All’s fair in business

So what next for the half-a-million-plus constructions workers? Though the government did cooperate with HRW during the research, the response post-publication seems lukewarm. “After the report’s release, the government has made it clear that it won’t rush policy change, especially in the case of the Kafala (sponsorship) system,” says Priyanka.

A worker’s legal residence is tied to his or her employer or “sponsor”. Migrant workers cannot change jobs without their sponsor’s consent. In order to leave Qatar, migrants must obtain an exit visa from the sponsor (who often also holds their passport), and some are also denied the visa.

Over the last couple of years, Prime Minister and Foreign Minister Sheikh Hamad bin Jassim Al Thani, who is also the Foreign Minister, has said in various forums that the sponsorship system has no future, and will have to be scrapped.

The private sector is at odds with what the government says. Qatar Chamber of Commerce and Industry Vice-Chair Mohamed bin Ahmed Al Kuwari told a local daily, “An employer brings a worker from overseas, provides him hands-on training to do a specific job and makes him skilful, so he has the right to retain him. It is not right on the part of a foreign worker to ask for sponsorship change because he owes his job and skills to his employer.”

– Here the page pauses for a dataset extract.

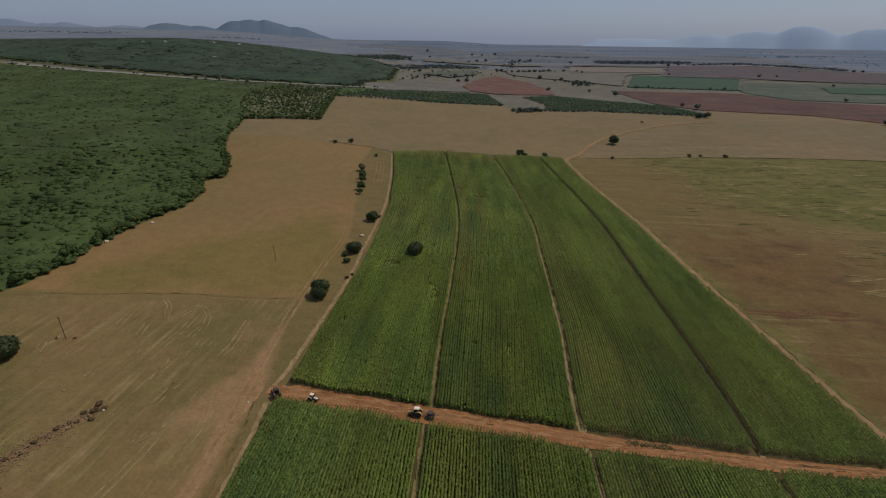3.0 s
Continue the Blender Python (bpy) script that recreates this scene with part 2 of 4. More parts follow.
HAZED_CROP = soil("hazed_crop", (0.098, 0.110, 0.072), (0.080, 0.098, 0.068), (0.15, 0.135, 0.098), big=0.006, fine=0.15, streak=((0.17, 0.155, 0.125), 84, 12.0, 0.6), tint=PLAIN)

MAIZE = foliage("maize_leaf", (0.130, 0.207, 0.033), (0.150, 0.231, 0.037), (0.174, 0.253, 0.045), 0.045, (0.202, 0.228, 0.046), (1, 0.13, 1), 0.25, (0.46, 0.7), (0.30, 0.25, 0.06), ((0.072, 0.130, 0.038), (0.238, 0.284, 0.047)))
TASSEL = foliage("maize_tassel", (0.20, 0.205, 0.06), (0.24, 0.238, 0.075), (0.28, 0.27, 0.10), 0.05)
BUSH = foliage("bushveld_leaf", (0.066, 0.098, 0.028), (0.077, 0.112, 0.032), (0.09, 0.127, 0.037), 0.012, (0.088, 0.105, 0.028), None, 0.4)
HILL_BUSH = foliage("hill_bush_leaf", (0.056, 0.083, 0.039), (0.064, 0.093, 0.043), (0.072, 0.103, 0.047), 0.006, (0.072, 0.086, 0.046), None, 0.4)
# Lighter, greyer copy of BUSH: haze over the upper slope painted into the leaves.
BUSH_HAZED = foliage("hazed_bush_leaf", (0.088, 0.123, 0.041), (0.102, 0.139, 0.046), (0.116, 0.153, 0.052), 0.010, (0.108, 0.125, 0.045), None, 0.45)
THORN = foliage("thorn_tree_leaf", (0.036, 0.048, 0.020), (0.053, 0.068, 0.024), (0.085, 0.098, 0.034), 0.3, None, None, 0.25)
OLIVE_LEAF = foliage("olive_brown_leaf", (0.095, 0.085, 0.04), (0.125, 0.11, 0.052), (0.16, 0.135, 0.065), 0.2, None, None, 0.3)
DRY_LEAF = foliage("dry_shrub_leaf", (0.14, 0.085, 0.042), (0.18, 0.115, 0.058), (0.17, 0.135, 0.065), 0.2, None, None, 0.3)
# Greyed leaf green: the haze before distant trees is put into the colour.
FAR_LEAF = foliage("hazed_distant_leaf", (0.066, 0.08, 0.062), (0.082, 0.096, 0.072), (0.10, 0.114, 0.085), 0.02, None, None, 0.15)
BARK = soil("bark", (0.10, 0.075, 0.055), (0.14, 0.11, 0.08), big=2.0, fine=14)
STONE = soil("stone", (0.36, 0.31, 0.25), (0.28, 0.22, 0.165), (0.45, 0.41, 0.36), big=0.5, fine=6)
PALE_STONE = soil("pale_stone", (0.62, 0.58, 0.52), (0.52, 0.47, 0.4), big=0.8, fine=6)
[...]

But Priyanka claims that this is the only country in the region, apart from Saudi Arabia, that retains the particularly burdensome exit permit law. UAE, Kuwait and Bahrain have all made some reforms to the Kafala system. “It’s an irony that Qatar, which supported human rights and pro-democracy movements in Libya and Syria, has yet to address the major human rights problem in its own country,” she says.

She adds: “We will follow up with the (Qatar) government, and put pressure till the necessary action is taken.”

Until then, the hundreds of thousands of Asian workers will continue working here on a wing and a prayer.